KEY POINTS:
Important decisions on telecommunications - including how Telecom's monopoly on phone lines will be broken - are being delayed because of a shortage of qualified staff at the Ministry of Economic Development, lobbyists say.
Telecommunications Users Association of New Zealand chief executive Ernie Newman said a couple of major projects were awaiting action from the Government.
They included splitting Telecom into separate divisions to encourage competition in the broadband market.
"I do feel some sympathy for Telecom, which is waiting to restructure its business based on the way the Government determines and is obviously in a hurry to get that information," said Newman.
"There is concern about proper resourcing at the Ministry of Economic Development for it to be able to do that."
Telecom would not comment yesterday.
The Telecommunications Amendment Act, forcing Telecom to open its network to competitors, was passed under urgency during Parliament's last sitting days last year.
The act requires Telecom to split its operations into three divisions - network access, wholesale and retail.
The Ministry of Economic Development, under the direction of Communications Minister David Cunliffe, is responsible for working out how this will be done.
Newman's comments come after the Government said last week it was again delaying its decision on mobile termination rates - the amount mobile phone operators charge Telecom for calls made from Telecom landlines to their cellphones.
The Commerce Commission recommended in 2005 that mobile termination rates should be regulated, saying it would lead to cheaper cellphone calls.
The Government asked the commission to reconsider its decision - which it has done, again recommending regulation.
Now it is up to the Government to decide whether it implements the recommendation.
Late last year, Cunliffe said he had a conflict of interest and delegated the decision to Economic Development Minister Trevor Mallard.
"At some point, is anything going to actually happen?" said Newman.
The MED's development manager of information technology, Reg Hammond, said full-time staffing in the information technology department had increased from 14 to 16 in the past three years, but that did not include secondments to the minister's office or the Department of Prime Minister and Cabinet.
The ministry was interviewing applicants for two new positions.
Cunliffe said he was confident the ministry had adequate resources.

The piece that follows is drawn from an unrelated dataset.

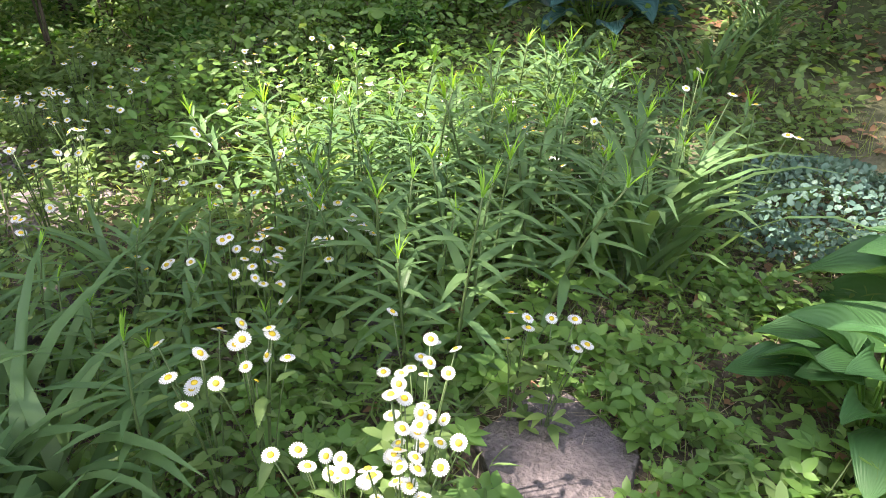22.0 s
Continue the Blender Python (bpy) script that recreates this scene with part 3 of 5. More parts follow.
    boulder("boulder", (7.4, 10.7, 0.05, 0.2), (0.9, 0.72, 0.72), M_MOSSY, "mossy grey boulder at the garden's end", 12)
    boulder("boulder", (6.5, 11.2, 0.0, 0.2), (0.25, 0.2, 0.14), M_MOSSY, "low grey rock among weeds", 22)
    boulder("boulder", (-4.9, 0.66, 0.3, 0.3), (0.75, 0.8, 0.5), M_PALE, "pale rounded boulder behind tall leafy plants", 9)
    boulder("boulder", (-0.75, 4.1, 0.08, 0.9), (0.75, 0.5, 0.34), M_MOSSY, "lichened boulder behind the yellow azalea", 14)
    boulder("boulder", (-0.2, 4.5, 0.02, 0.2), (0.4, 0.3, 0.24), M_LICHEN, "pale lichened rock behind the yellow azalea", 15)
    for x, y, sx, sy, sz, r, sd in ((9.75, 8.95, 0.95, 0.6, 0.5, -0.45, 16), (10.4, 8.6, 1.05, 0.7, 0.6, -0.4, 17), (10.95, 8.2, 0.9, 0.65, 0.5, -0.45, 21)):
        boulder("rock_ledge", (x, y, 0.06, r), (sx, sy, sz * 1.15), M_LEDGE, "broad grey rock ledge on a wooded slope", sd)


slabs()


# ---- plants ----
def frame_of(at, way, up, size, wide=None):
    way = unit(np.asarray(way, float))
    side = unit(np.cross(up, way) + 1e-6)
    nrm = np.cross(way, side)
    w = wide or size
    m = Matrix.Identity(4)
    for r in range(3):
        m[r][0], m[r][1], m[r][2], m[r][3] = way[r] * size, side[r] * w, nrm[r] * size, at[r]
    return m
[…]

"It is a dynamic time for the portfolio, and people are working hard," he said.
"Some of that work is being done by external agencies, such as the Commerce Commission which is implementing local loop unbundling.
"Where appropriate, key policy work, for example separation undertakings, is being assisted by external specialists to supplement ministry baseline resources."
He said work on the determination was proceeding and a discussion document was likely to be issued next month.
"Our timelines are far more aggressive than was attempted in the UK or Australia. I am confident that we are on track."
Internet New Zealand executive director Keith Davidson said yesterday he was not convinced that the small number of Ministry of Economic Development officials working on the split of Telecom could cover issues in the depth that the importance of this area of policy deserved.
"To make the operational separation of Telecom a reality needs top quality policy, legal, technical and financial input on the Government's side," he said. "It is a complex task."
"Using consultants to provide such input rather than officials with the long term public interest at the top of their agenda seems like a second-best solution."
Decisions, Decisions
* The Commerce Commission said in August 2005 that mobile termination rates, excluding 3G phones, should be regulated.
* Economic Development Minister Trevor Mallard said last week that the decision had been deferred.
* Communications Minister David Cunliffe says he expects to issue a determination on the split-up of Telecom next month, but observers are concerned about a possible delay because of a lack of qualified staff at the Ministry of Economic Development.